Como no entendí, me aclaró que no era un chiste contra el gobierno, ya que según ella, el gobierno no tiene nada de cómico, sino todo lo contrario. Segueta es su esposo, mi tío, un viejito jodedor , inveterado jugador de dominó que después de jubilarse tras 30 años de conducir una guagua en La Habana, para sobrevivir tuvo que trabajar en disímiles labores, para siempre encontrarse a fin de mes con cuatro varas de hambre y diez de miseria.
Esto fue así hasta que heredó de un amigo suyo que falleció, los trabajos que el difunto hacía en vida: mensajero de de videos y del paquete semanal, procurador de turnos de todo tipo, marcador de colas para los trámites de vivienda y cobros de pensión, buscador de cilindros de gas y pagador de facturas eléctricas vencidas. Amén del más provechoso de estos oficios, que es el de anunciador clandestino de ropa extranjera, gracias a dos jóvenes mujeres, cuyos maridos, al encontrarse de misión internacionalista, les envían prendas de vestir desde Venezuela. De más está decir que este negocio es perseguido por las autoridades.

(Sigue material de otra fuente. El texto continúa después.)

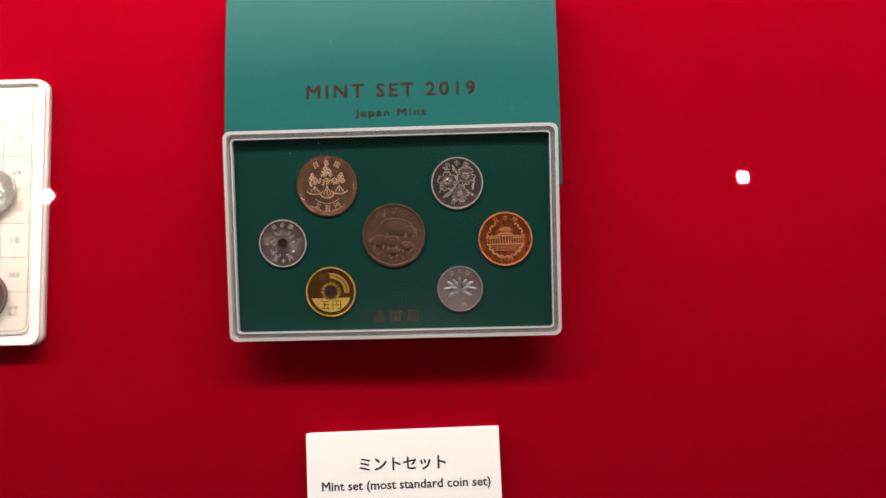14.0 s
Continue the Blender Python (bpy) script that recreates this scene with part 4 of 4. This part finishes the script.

Así, mi tío Segueta, si lo que gana con estos oficios lo suma a su exigua pensión de guagüero, redondea un poco más de mil pesos, lo que le permite vivir un poco, solo un poco mejor del resto de sus jubilaos amigos.
Después de escuchar este corto relato al estilo de Somerset Maughan, cuando pregunté con tanto trabajo, cuando duerme el tío, me respondió su esposa como mismo le respondió él una noche: “Si envejecí desvelado por esta mierda, ahora que no creo en esto, voy a dormir cuando me muera, pero al menos gordo y tranquilo”.
Así y todo, con tanto trabajo, sin descansar, mi tío Segueta es un afortunado en comparación con muchos millares de ancianos que tienen que hacer maromas (vender cigarros, maní, periódicos, lo que sea) para malcomer una vez al día, si acaso.
Cualquiera de las historias de esos ancianos sería un magnífico ejemplo de “los derechos humanos de que gozan los ancianos en Cuba”. Pero ya sabemos cómo es la interpretación castrista de los derechos humanos. Por eso, pintan como un paraíso la existencia que “gracias a la revolución” lleva la gran mayoría de los más de dos millones de ancianos que malviven en la Cuba actual.